Auf dem Weg aus der Stadt der Mafiosi hinaus, sah ich auch schon dichte Rauchschwaden in der Ferne aufsteigen. Als ich langsam immer näher kam und den Straßenverlauf in Augenschein nehmen konnte, wurde mir klar, dass mein Weg mitten durch führte. 
So näherte ich mich nach und nach den Rauchschwaden und hoffte inbrünstig, dass die Straße verschont blieb. Schon wieder umdrehen wollte ich einfach nicht.


Ich hatte aber Glück. Zwar war das Feuer wirklich genau auf meinem Weg, aber die Feuerwehr war schon da, und die Straße war nicht gesperrt. Als ich dabei ein paar Bilder machte, wurde mir erst einmal gewahr, wie gefährlich so ein Strohfeuer ist. Innerhalb kürzester Zeit kann Feuer wirklich extreme Distanzen zurücklegen, Darum fuhr ich auch gleich weiter zur Feuerwehr und machte in deren Schutzkreis noch ein paar weitere Bilder. 

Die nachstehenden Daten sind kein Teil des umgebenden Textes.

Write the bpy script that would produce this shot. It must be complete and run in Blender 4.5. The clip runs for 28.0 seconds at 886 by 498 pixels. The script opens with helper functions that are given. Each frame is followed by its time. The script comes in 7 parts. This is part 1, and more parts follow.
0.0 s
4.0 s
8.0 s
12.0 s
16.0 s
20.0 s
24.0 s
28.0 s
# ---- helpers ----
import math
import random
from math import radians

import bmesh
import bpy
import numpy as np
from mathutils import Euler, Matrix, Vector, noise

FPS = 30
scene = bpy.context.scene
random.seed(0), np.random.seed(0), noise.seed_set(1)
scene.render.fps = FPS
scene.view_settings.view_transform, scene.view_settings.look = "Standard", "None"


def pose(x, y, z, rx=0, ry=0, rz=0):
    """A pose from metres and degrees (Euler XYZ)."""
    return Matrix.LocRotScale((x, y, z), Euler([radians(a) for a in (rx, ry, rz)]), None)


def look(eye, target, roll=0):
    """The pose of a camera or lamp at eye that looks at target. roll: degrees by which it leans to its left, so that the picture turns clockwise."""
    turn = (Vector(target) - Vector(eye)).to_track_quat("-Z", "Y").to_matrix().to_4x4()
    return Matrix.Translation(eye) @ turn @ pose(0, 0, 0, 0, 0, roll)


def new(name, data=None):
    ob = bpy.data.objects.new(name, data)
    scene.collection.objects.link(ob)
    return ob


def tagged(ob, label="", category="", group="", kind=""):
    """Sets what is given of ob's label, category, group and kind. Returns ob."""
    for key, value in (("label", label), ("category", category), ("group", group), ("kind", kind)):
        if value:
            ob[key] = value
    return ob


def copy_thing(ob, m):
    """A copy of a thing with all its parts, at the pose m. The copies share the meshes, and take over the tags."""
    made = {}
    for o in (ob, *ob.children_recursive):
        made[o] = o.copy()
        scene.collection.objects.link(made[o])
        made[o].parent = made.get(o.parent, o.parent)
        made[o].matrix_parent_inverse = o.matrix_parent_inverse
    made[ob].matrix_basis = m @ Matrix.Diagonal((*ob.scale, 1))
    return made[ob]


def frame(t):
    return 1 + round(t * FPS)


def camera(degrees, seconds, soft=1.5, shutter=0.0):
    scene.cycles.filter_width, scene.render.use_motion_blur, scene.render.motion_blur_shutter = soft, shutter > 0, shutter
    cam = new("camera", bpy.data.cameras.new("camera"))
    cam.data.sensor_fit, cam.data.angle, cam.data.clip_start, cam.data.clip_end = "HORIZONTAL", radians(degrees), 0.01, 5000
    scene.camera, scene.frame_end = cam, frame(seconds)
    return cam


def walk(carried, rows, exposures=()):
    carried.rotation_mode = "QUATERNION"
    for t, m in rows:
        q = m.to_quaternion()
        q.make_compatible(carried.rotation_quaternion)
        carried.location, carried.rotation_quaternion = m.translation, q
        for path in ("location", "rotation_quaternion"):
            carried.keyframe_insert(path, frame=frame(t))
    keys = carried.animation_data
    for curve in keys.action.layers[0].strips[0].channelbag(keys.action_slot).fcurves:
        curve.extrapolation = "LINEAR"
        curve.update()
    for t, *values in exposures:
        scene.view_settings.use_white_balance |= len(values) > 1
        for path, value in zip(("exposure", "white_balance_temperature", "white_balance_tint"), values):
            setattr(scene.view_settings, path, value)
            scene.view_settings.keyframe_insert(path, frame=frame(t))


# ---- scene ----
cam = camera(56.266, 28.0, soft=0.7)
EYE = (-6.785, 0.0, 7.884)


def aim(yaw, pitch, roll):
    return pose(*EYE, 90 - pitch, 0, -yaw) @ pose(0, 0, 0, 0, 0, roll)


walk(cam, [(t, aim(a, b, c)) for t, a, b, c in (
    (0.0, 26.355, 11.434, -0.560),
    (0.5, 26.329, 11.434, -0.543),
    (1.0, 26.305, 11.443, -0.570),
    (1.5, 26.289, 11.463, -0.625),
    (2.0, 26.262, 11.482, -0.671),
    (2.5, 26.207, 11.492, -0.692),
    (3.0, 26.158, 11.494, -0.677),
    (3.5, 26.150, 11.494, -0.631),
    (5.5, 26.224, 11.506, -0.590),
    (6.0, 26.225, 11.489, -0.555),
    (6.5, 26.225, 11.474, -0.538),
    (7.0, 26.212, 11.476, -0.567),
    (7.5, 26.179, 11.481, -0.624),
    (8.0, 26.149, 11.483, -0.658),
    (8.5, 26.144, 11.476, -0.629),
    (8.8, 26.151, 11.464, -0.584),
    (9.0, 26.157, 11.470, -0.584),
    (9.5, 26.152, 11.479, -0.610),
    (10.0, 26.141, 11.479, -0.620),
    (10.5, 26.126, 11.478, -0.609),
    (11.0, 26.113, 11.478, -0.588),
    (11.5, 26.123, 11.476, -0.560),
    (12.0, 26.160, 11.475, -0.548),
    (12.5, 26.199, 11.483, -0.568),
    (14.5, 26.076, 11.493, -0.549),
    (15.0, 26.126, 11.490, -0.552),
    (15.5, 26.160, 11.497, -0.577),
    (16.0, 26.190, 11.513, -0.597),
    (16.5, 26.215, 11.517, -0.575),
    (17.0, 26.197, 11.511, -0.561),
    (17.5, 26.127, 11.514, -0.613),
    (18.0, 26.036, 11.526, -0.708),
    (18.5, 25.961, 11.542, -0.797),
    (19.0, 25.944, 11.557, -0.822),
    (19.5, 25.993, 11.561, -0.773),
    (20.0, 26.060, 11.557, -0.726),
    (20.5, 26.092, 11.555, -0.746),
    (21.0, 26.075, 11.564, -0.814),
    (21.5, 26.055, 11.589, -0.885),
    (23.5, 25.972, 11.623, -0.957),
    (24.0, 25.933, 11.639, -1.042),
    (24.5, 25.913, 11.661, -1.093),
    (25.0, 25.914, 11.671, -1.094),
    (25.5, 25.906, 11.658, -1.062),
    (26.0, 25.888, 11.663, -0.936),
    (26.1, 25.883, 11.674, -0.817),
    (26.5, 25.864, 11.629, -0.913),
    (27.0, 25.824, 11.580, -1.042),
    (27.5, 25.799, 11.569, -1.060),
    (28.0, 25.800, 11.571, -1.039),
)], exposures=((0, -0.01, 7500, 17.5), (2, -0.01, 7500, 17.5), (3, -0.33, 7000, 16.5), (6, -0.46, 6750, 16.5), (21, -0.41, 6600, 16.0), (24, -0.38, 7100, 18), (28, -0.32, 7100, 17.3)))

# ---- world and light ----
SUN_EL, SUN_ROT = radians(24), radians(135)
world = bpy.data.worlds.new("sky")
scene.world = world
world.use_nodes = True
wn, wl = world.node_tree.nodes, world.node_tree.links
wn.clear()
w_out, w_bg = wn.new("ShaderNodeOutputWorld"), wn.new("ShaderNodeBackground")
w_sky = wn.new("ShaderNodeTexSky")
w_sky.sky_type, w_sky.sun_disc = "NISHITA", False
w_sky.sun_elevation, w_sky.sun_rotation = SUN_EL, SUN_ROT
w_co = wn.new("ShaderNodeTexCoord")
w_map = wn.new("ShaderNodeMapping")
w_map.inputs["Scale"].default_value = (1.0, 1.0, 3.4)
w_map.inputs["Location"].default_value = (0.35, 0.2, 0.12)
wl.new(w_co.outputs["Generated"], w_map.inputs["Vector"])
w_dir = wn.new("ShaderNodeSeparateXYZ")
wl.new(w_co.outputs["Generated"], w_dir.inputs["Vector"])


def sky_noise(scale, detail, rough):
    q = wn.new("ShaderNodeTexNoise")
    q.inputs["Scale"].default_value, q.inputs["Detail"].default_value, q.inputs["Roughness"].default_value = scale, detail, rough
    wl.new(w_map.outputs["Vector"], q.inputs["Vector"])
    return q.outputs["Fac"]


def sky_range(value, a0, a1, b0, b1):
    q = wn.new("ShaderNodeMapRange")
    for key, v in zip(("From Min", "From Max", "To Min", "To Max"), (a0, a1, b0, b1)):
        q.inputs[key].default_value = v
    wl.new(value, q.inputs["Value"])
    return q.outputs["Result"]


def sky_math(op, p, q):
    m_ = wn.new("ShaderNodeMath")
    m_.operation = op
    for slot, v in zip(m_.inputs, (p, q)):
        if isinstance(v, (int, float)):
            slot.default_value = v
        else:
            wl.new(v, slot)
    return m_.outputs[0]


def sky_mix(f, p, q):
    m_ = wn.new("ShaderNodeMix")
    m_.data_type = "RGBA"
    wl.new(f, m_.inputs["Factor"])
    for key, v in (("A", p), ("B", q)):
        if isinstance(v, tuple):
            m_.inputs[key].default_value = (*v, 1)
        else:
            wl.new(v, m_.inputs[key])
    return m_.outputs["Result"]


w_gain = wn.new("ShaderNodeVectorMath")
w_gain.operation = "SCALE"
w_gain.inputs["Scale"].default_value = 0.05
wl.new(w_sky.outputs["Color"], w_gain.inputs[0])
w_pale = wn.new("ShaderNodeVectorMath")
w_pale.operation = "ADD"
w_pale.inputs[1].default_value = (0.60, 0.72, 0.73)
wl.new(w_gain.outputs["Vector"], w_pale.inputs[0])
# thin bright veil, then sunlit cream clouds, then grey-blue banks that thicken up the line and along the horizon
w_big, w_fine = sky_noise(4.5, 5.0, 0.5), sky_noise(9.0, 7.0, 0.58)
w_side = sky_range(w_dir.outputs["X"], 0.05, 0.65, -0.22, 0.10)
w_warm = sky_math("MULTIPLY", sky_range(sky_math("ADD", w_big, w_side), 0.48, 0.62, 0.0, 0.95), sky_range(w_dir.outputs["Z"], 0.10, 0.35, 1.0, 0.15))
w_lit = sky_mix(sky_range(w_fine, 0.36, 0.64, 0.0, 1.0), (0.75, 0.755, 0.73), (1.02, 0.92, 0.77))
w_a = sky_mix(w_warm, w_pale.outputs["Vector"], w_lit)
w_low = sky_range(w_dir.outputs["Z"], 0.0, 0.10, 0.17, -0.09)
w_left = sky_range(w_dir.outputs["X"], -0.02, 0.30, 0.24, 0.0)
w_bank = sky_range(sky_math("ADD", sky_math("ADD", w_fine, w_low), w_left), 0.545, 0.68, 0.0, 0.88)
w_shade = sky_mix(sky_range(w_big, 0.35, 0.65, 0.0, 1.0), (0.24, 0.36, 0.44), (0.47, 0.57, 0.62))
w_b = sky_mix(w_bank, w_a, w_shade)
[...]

Auf den letzten Kilometern des Tages fuhr ich noch an ein paar schönen Berggipfeln vorbei, und das letzte Ziel des Tages sollte das Ufer des Lago della Scanzano sein, was nur zur Hälfte funktionierte. Löschhubschrauber flogen den See im Akkord an, so machte ich es mir auf gleicher Höhe, aber in einem Waldstück an der Straße bequem. Dort verzog ich mich, aufgrund des aufkommenden Summens kleiner fieser Stechmücken, auch direkt ins Zelt.